● **Goal**
Look through the data below and return each line where "More" appears.

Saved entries
<<<<

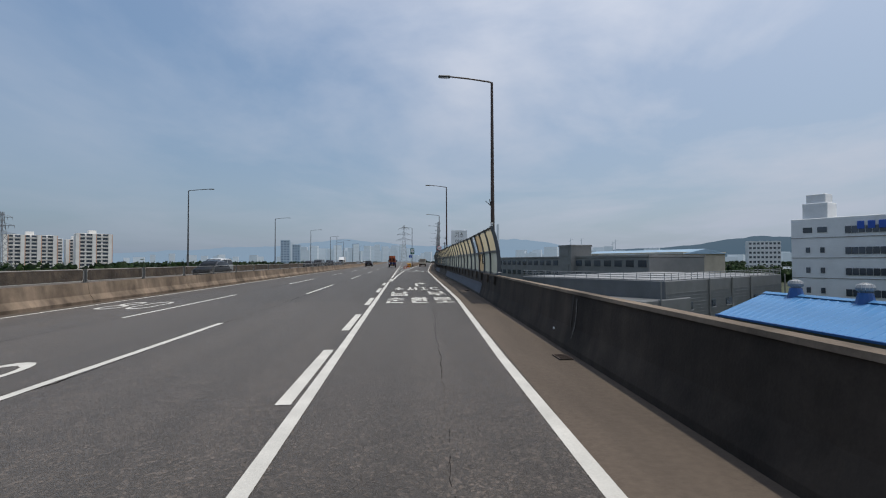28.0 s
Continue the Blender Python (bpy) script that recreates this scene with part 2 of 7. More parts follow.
def asphalt_material(name, base, streak=0.22, sheen=0.40):
    """Worn asphalt: light chippings in a dark binder, wheel tracks and oil streaks along the road."""
    m = material(name, base, 0.74, 0, 0.16, 0.30, 0.0, bump=0.5, bump_scale=95, stretch=(1.0, 0.12, 1), spec=0.3)
    n, l = m.node_tree.nodes, m.node_tree.links
    b = n["Principled BSDF"]
    b.inputs["Sheen Weight"].default_value, b.inputs["Sheen Roughness"].default_value = sheen, 0.45
    b.inputs["Sheen Tint"].default_value = (1.0, 0.89, 0.77, 1)
    col = b.inputs["Base Color"].links[0].from_socket
    co = n.new("ShaderNodeTexCoord")
    v = n.new("ShaderNodeTexVoronoi")
    v.inputs["Scale"].default_value = 42
    l.new(co.outputs["Object"], v.inputs["Vector"])
    r = n.new("ShaderNodeValToRGB")
    r.color_ramp.elements[0].color, r.color_ramp.elements[1].color = (0.55, 0.55, 0.55, 1), (1.9, 1.88, 1.85, 1)
    r.color_ramp.elements[0].position, r.color_ramp.elements[1].position = 0.25, 0.95
    e = r.color_ramp.elements.new(0.70)
    e.color = (1.25, 1.24, 1.22, 1)
    r.color_ramp.elements[2].color = (3.4, 3.3, 3.2, 1)
    l.new(v.outputs["Color"], r.inputs[0])
    bl = n.new("ShaderNodeTexNoise")
    bl.inputs["Scale"].default_value, bl.inputs["Detail"].default_value, bl.inputs["Roughness"].default_value = 2.6, 7, 0.72
    l.new(co.outputs["Object"], bl.inputs["Vector"])
    bq = n.new("ShaderNodeMapRange")
    bq.inputs["From Min"].default_value, bq.inputs["From Max"].default_value = 0.32, 0.68
    bq.inputs["To Min"].default_value, bq.inputs["To Max"].default_value = 0.72, 1.24
    l.new(bl.outputs["Fac"], bq.inputs["Value"])
    hv = n.new("ShaderNodeTexVoronoi")
    hv.feature = "DISTANCE_TO_EDGE"
    hv.inputs["Scale"].default_value = 2.4
    wv = n.new("ShaderNodeMixRGB")
    wv.inputs["Fac"].default_value = 0.16
    l.new(co.outputs["Object"], wv.inputs["Color1"])
    l.new(bl.outputs["Color"], wv.inputs["Color2"])
    l.new(wv.outputs[0], hv.inputs["Vector"])
    hr = n.new("ShaderNodeMapRange")
    hr.inputs["From Min"].default_value, hr.inputs["From Max"].default_value = 0.004, 0.014
    hr.inputs["To Min"].default_value, hr.inputs["To Max"].default_value = 0.45, 0.0
    l.new(hv.outputs["Distance"], hr.inputs["Value"])
    hm = n.new("ShaderNodeTexNoise")
    hm.inputs["Scale"].default_value, hm.inputs["Detail"].default_value = 0.33, 2
    l.new(co.outputs["Object"], hm.inputs["Vector"])
    hk = n.new("ShaderNodeMapRange")
    hk.inputs["From Min"].default_value, hk.inputs["From Max"].default_value = 0.55, 0.66
    l.new(hm.outputs["Fac"], hk.inputs["Value"])
    hx = n.new("ShaderNodeMath")
    hx.operation = "MULTIPLY"
    l.new(hr.outputs[0], hx.inputs[0])
    l.new(hk.outputs[0], hx.inputs[1])
    hs = n.new("ShaderNodeMath")
    hs.operation = "SUBTRACT"
    l.new(bq.outputs[0], hs.inputs[0])
    l.new(hx.outputs[0], hs.inputs[1])
    bc = n.new("ShaderNodeVectorMath")
    bc.operation = "SCALE"
    l.new(col, bc.inputs[0])
    l.new(hs.outputs[0], bc.inputs["Scale"])
    col = bc.outputs[0]
    mu = n.new("ShaderNodeMixRGB")
    mu.blend_type = "MULTIPLY"
    mu.inputs["Fac"].default_value = 0.85
    l.new(col, mu.inputs["Color1"])
    l.new(r.outputs[0], mu.inputs["Color2"])
    mp = n.new("ShaderNodeMapping")
    mp.inputs["Scale"].default_value = (1.1, 0.02, 1)
    l.new(co.outputs["Object"], mp.inputs[0])
    s = n.new("ShaderNodeTexNoise")
    s.inputs["Scale"].default_value, s.inputs["Detail"].default_value = 1.0, 4
    l.new(mp.outputs[0], s.inputs["Vector"])
    rr = n.new("ShaderNodeMapRange")
    rr.inputs["From Min"].default_value, rr.inputs["From Max"].default_value = 0.3, 0.7
    rr.inputs["To Min"].default_value, rr.inputs["To Max"].default_value = 1 - streak, 1 + streak
    l.new(s.outputs["Fac"], rr.inputs["Value"])
    k = n.new("ShaderNodeVectorMath")
    k.operation = "SCALE"
    l.new(mu.outputs[0], k.inputs[0])
    l.new(rr.outputs[0], k.inputs["Scale"])
    l.new(k.outputs[0], b.inputs["Base Color"])
    return m


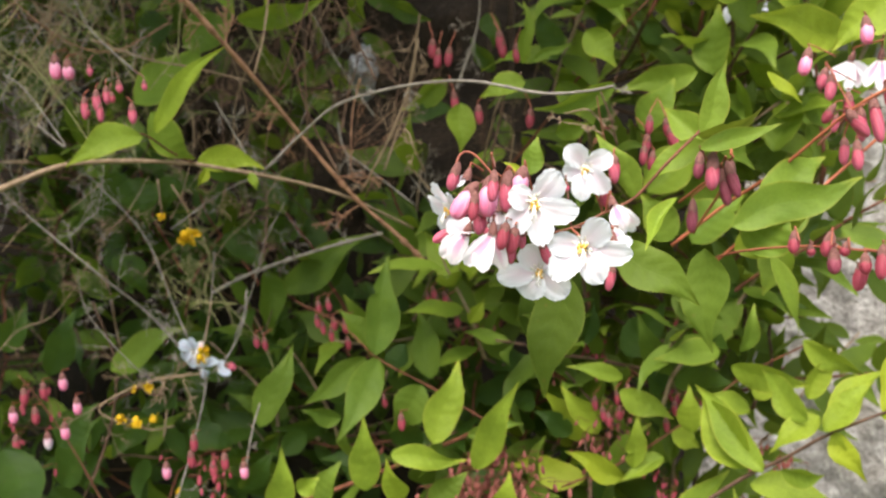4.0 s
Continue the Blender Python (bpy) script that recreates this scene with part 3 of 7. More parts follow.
# ---- woody canes that carry the shrub ----
CR = random.Random(21)
for k in range(10):
    fx = -0.62 + 0.068 * k
    foot = Vector((fx * 0.7 - 0.05, CR.uniform(0.58, 0.68), -0.02))
    head = Vector((fx + CR.uniform(-0.08, 0.08), CR.uniform(0.60, 0.70), CR.uniform(1.08, 1.26)))
    mid = (foot + head) / 2 + Vector((CR.uniform(-0.04, 0.04), 0.03, 0.0))
    fork = head + Vector((CR.uniform(-0.05, 0.05), -0.16, 0.03))
    cane([foot, mid, head, fork], 0.0030, 0.0014)
for x, y in ((-0.80, 0.42), (-0.66, 0.36)):
    cane([(x, y + 0.1, -0.02), (x, y, 0.5), (x + 0.05, y - 0.04, 0.9), (x + 0.02, y - 0.02, 1.2)], 0.0045, 0.0018)

cane([(0.07, 0.76, -0.02), (0.06, 0.75, 0.5), (0.09, 0.74, 0.9), (0.07, 0.66, 1.15)], 0.0026, 0.0013)

# ---- branches, flowers and twigs in front ----
b = branch("flowering_branch", "arching shrub branch with white flowers, pink buds and toothed leaves", "shrub branch", "branches of the shrub",
    [(0.1420, 0.3470, 0.8472), (0.1344, 0.3391, 0.8368), (0.1265, 0.3367, 0.8268), (0.1197, 0.3307, 0.8221), (0.1127, 0.3214, 0.8172), (0.1063, 0.3126, 0.8162), (0.0977, 0.3022, 0.8228)], 0.0005, 0.0003, BARK_RED)
f = flower(b, (0.1126, 0.2923, 0.8247), (0.44, -0.89, -0.14), (0.1063, 0.3126, 0.8162), 0.0104, True)
petal(f, (0.1126, 0.2923, 0.8247), (0.1194, 0.2918, 0.8328), (0.32, -0.89, -0.33), 0.0083, PETAL_WHITE, 0.10)
petal(f, (0.1126, 0.2923, 0.8247), (0.1081, 0.2869, 0.8266), (0.76, -0.65, -0.04), 0.0070, PETAL_WHITE, 0.14)
petal(f, (0.1126, 0.2923, 0.8247), (0.1075, 0.2880, 0.8162), (0.35, -0.90, 0.25), 0.0071, PETAL_WHITE, 0.10)
petal(f, (0.1126, 0.2923, 0.8247), (0.1162, 0.2910, 0.8137), (0.26, -0.94, 0.20), 0.0073, PETAL_WHITE, 0.10)
petal(f, (0.1126, 0.2923, 0.8247), (0.1246, 0.2935, 0.8226), (0.08, -0.99, -0.13), 0.0072, PETAL_WHITE, 0.12)
f = flower(b, (0.1242, 0.2994, 0.8142), (0.33, -0.94, -0.10), (0.1127, 0.3214, 0.8172), 0.0113, True)
petal(f, (0.1242, 0.2994, 0.8142), (0.1312, 0.2956, 0.8216), (-0.02, -0.90, -0.44), 0.0080, PETAL_WHITE, 0.16)
petal(f, (0.1242, 0.2994, 0.8142), (0.1169, 0.2925, 0.8143), (0.68, -0.71, 0.19), 0.0068, PETAL_WHITE, 0.12)
petal(f, (0.1242, 0.2994, 0.8142), (0.1189, 0.2916, 0.8057), (0.35, -0.79, 0.50), 0.0084, PETAL_WHITE, 0.12)
petal(f, (0.1242, 0.2994, 0.8142), (0.1300, 0.2970, 0.8050), (0.07, -0.96, 0.29), 0.0080, PETAL_WHITE, 0.10)
petal(f, (0.1242, 0.2994, 0.8142), (0.1375, 0.2991, 0.8129), (-0.02, -1.00, -0.02), 0.0070, PETAL_WHITE, 0.14)
f = flower(b, (0.1134, 0.3287, 0.8348), (0.33, -0.91, -0.24), (0.1183, 0.3333, 0.8212), 0.0088, True)
petal(f, (0.1134, 0.3287, 0.8348), (0.1092, 0.3237, 0.8407), (0.54, -0.79, -0.28), 0.0074, PETAL_WHITE, 0.16)
petal(f, (0.1134, 0.3287, 0.8348), (0.1213, 0.3294, 0.8381), (0.19, -0.96, -0.23), 0.0069, PETAL_WHITE, 0.14)
petal(f, (0.1134, 0.3287, 0.8348), (0.1210, 0.3296, 0.8282), (0.05, -1.00, -0.08), 0.0073, PETAL_WHITE, 0.10)
petal(f, (0.1134, 0.3287, 0.8348), (0.1139, 0.3259, 0.8252), (0.07, -0.96, 0.28), 0.0068, PETAL_WHITE, 0.10)
petal(f, (0.1134, 0.3287, 0.8348), (0.1077, 0.3257, 0.8326), (0.44, -0.90, 0.06), 0.0065, PETAL_WHITE, 0.10)
f = flower(b, (0.1102, 0.3041, 0.8058), (0.41, -0.91, -0.01), (0.1063, 0.3126, 0.8162), 0.0091, True)
petal(f, (0.1102, 0.3041, 0.8058), (0.1076, 0.3012, 0.8132), (0.60, -0.79, -0.10), 0.0087, PETAL_WHITE, 0.15)
petal(f, (0.1102, 0.3041, 0.8058), (0.1017, 0.2965, 0.8044), (0.58, -0.71, 0.39), 0.0071, PETAL_WHITE, 0.12)
petal(f, (0.1102, 0.3041, 0.8058), (0.1090, 0.3007, 0.7986), (0.17, -0.90, 0.40), 0.0087, PETAL_WHITE, 0.12)
petal(f, (0.1102, 0.3041, 0.8058), (0.1182, 0.3064, 0.8000), (0.29, -0.96, 0.02), 0.0084, PETAL_WHITE, 0.12)
petal(f, (0.1102, 0.3041, 0.8058), (0.1163, 0.3095, 0.8084), (0.63, -0.77, 0.12), 0.0070, PETAL_WHITE, 0.10)
f = bell(b, (0.1059, 0.2828, 0.8168), (0.1039, 0.2872, 0.8206), 0.0034)
petal(f, (0.1059, 0.2828, 0.8168), (0.1009, 0.2781, 0.8086), (0.55, -0.82, 0.14), 0.0051, PETAL_STRIPED, 0.16)
petal(f, (0.1059, 0.2828, 0.8168), (0.1088, 0.2846, 0.8075), (-0.02, -0.98, -0.20), 0.0043, PETAL_STRIPED, 0.12)
petal(f, (0.1044, 0.2849, 0.8163), (0.1023, 0.2876, 0.8076), (0.46, -0.81, -0.37), 0.0061, PETAL_WHITE, -0.10)
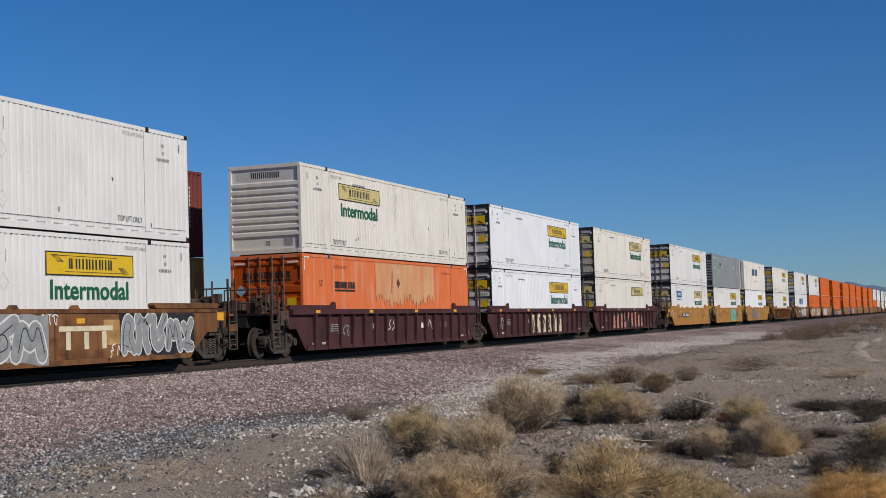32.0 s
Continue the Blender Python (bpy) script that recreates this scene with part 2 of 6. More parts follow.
def part(name, bm, material, parent, label="", smooth=False):
    """Links a bmesh as one mesh under a thing or a part."""
    if isinstance(bm, bpy.types.Mesh):
        me = bm
    else:
        me = bpy.data.meshes.new(name)
        bmesh.ops.recalc_face_normals(bm, faces=bm.faces[:])
        bm.to_mesh(me)
        bm.free()
        me.materials.append(MAT[material] if isinstance(material, str) else material)
        if smooth:
            for p in me.polygons:
                p.use_smooth = True
    ob = new(name, me)
    ob.parent = parent
    if label:
        ob["label"] = label
    return ob


def flat(name, quads, y, material, parent, label=""):
    """Thin film on the side that faces -y: quads as x0, x1, z0, z1."""
    bm = bmesh.new()
    for i, (x0, x1, z0, z1) in enumerate(quads):
        yy = y - 0.0004 * (i % 3)
        bm.faces.new([bm.verts.new(p) for p in ((x0, yy, z0), (x1, yy, z0), (x1, yy, z1), (x0, yy, z1))])
    ob = part(name, bm, material, parent, label)
    if len(quads) > 1:
        ob["kind"] = "stuff"
    return ob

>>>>

● **Full output**
Continue the Blender Python (bpy) script that recreates this scene with part 2 of 7. More parts follow.
Continue the Blender Python (bpy) script that recreates this scene with part 3 of 7. More parts follow.
Continue the Blender Python (bpy) script that recreates this scene with part 2 of 6. More parts follow.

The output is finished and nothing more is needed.